Фредерик в одежде залез к ней под душ и поцеловал в губы…
Его мозг даже не догадывался о том, насколько сильно желало эту женщину его тело.
Мужчина, переставший однажды чувствовать, снял с себя мокрую одежду, которая прилипла к его телу, и на руках отнес Мэри в спальню. Дон не услышит ничего этим поздним вечером, он давно уже отдыхает у себя в комнате наверху.
Фредерик нежно входил в нее, желая как можно дольше задержаться в ее восхитительном лоне, растворить себя в этом непередаваемо дурманящем запахе. Она действительно пахла в это мгновение, хотя два месяца назад эта самая женщина была безвкусной, не имела абсолютно никакого аромата, от нее не хотелось сходить с ума, а лишь закончить все как можно быстрее и ощутить лишь жалкое подобие истинного наслаждения. Того блаженства, которое он испытал только сейчас.
Неужели он обрел для себя целый мир, почувствовав сейчас эту женщину? И если сейчас она – это сам мир, то Фредерик ощущал себя Господом Богом, когда грешную оболочку, людскую плоть разорвало на мелкие части, а он после этого вдохнул без остатка весь мир и почувствовал свое бессмертие.
– Мэри, мне кажется, ты мне нравишься… – сказал он первое, что пришло на ум.
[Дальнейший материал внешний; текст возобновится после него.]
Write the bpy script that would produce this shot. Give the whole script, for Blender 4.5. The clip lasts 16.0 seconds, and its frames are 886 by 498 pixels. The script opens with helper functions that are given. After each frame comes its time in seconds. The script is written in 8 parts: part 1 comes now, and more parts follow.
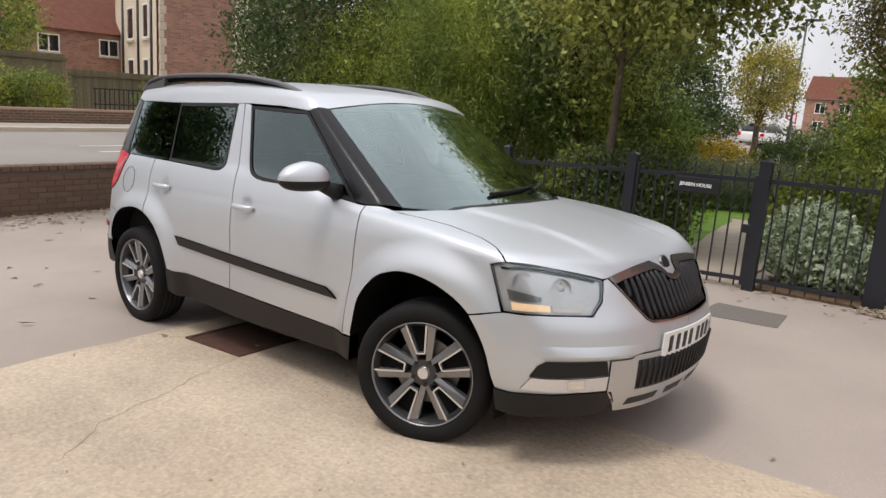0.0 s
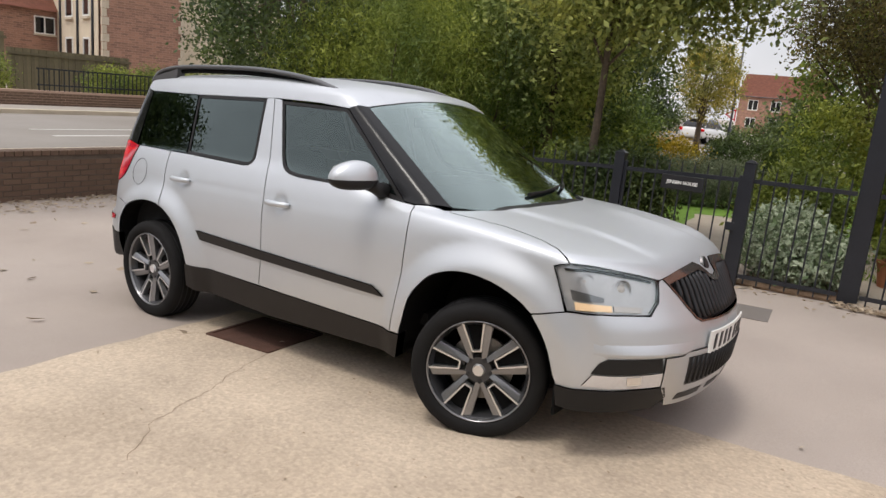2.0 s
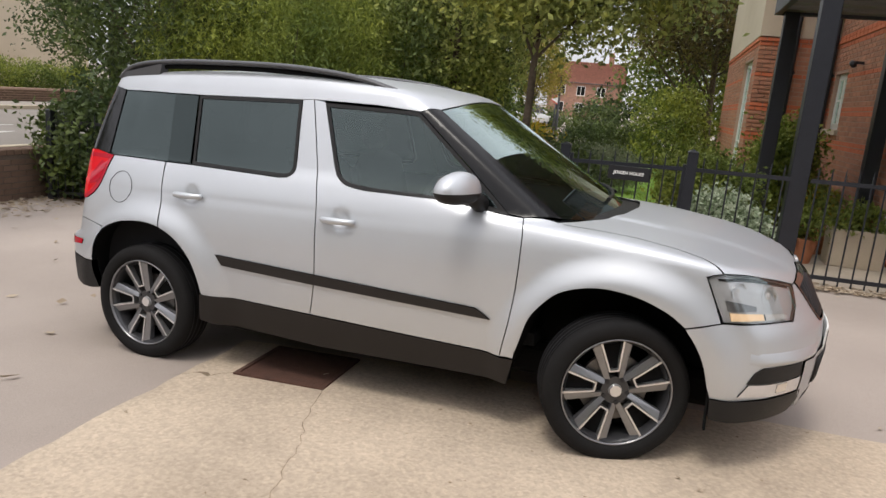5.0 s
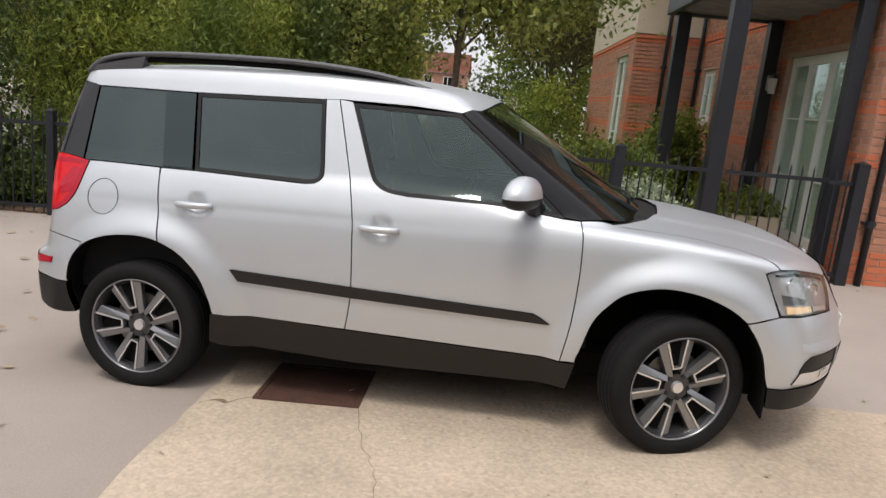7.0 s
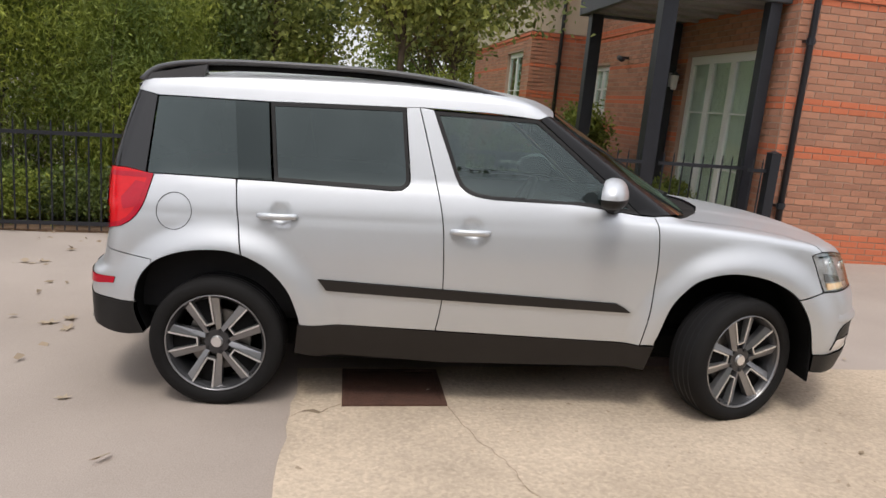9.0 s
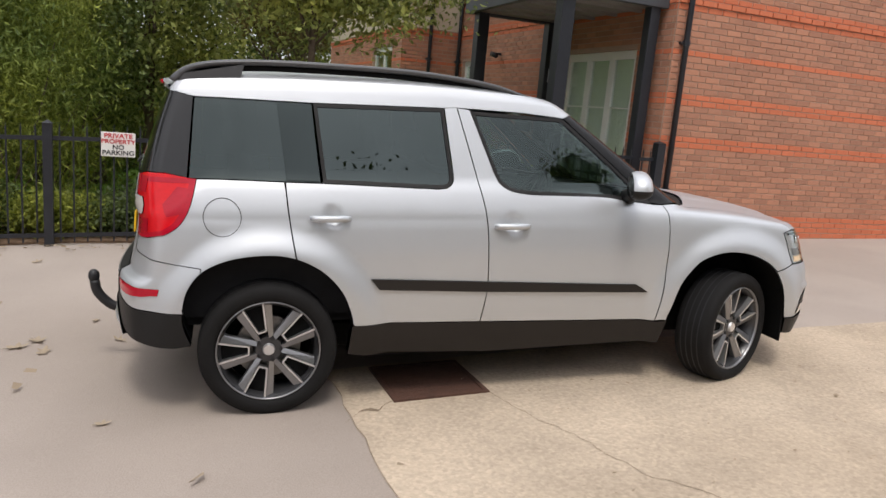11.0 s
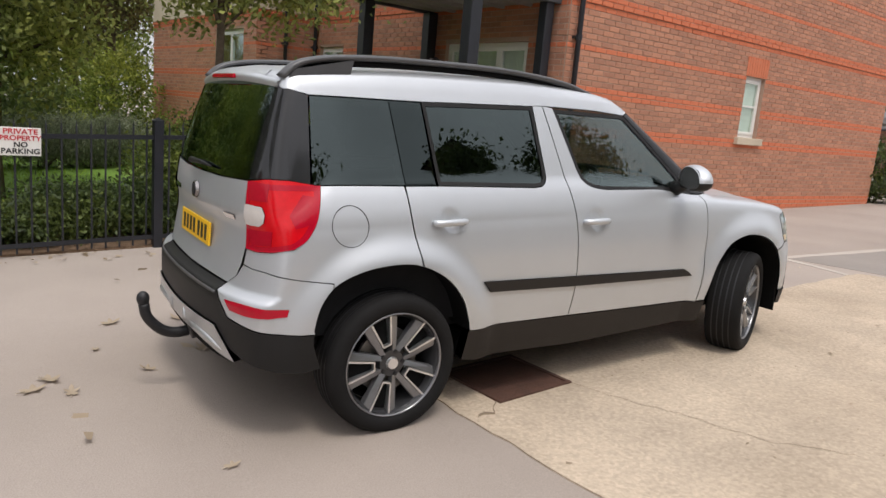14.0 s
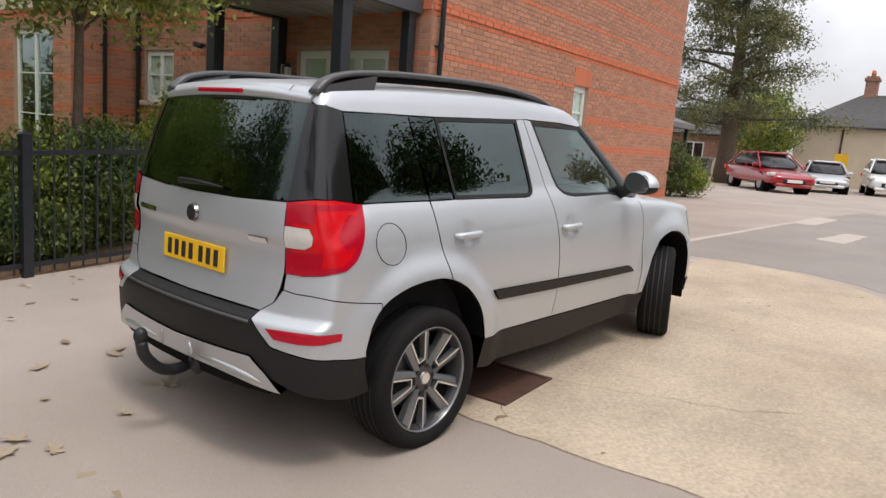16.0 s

– Лучше бы ты помолчал. Такой момент…
И Фредерик замолчал. Наступила какая-то странная, неловкая пауза длиною в ночь, которую им обоим хотелось заполнить словами. У них вдруг появилось чудное желание – поделиться сегодняшним днем, рассказать, как дела на работе, с какими трудностями пришлось столкнуться, даже спросить друг у друга совета. Но Мэри и Фредерик так давно не делились ничем, что разговор по душам казался каким-то диким. Неестественным и даже слегка пугающим. Они оба лежали с закрытыми глазами, каждый на своей половине кровати, и думали о том, что сейчас с ними произошло нечто чудесное. Такое, что можно было пронести через всю жизнь. Соприкосновение тел редко запоминается, соприкосновение того, что под кожей, внутри, – не забывается никогда.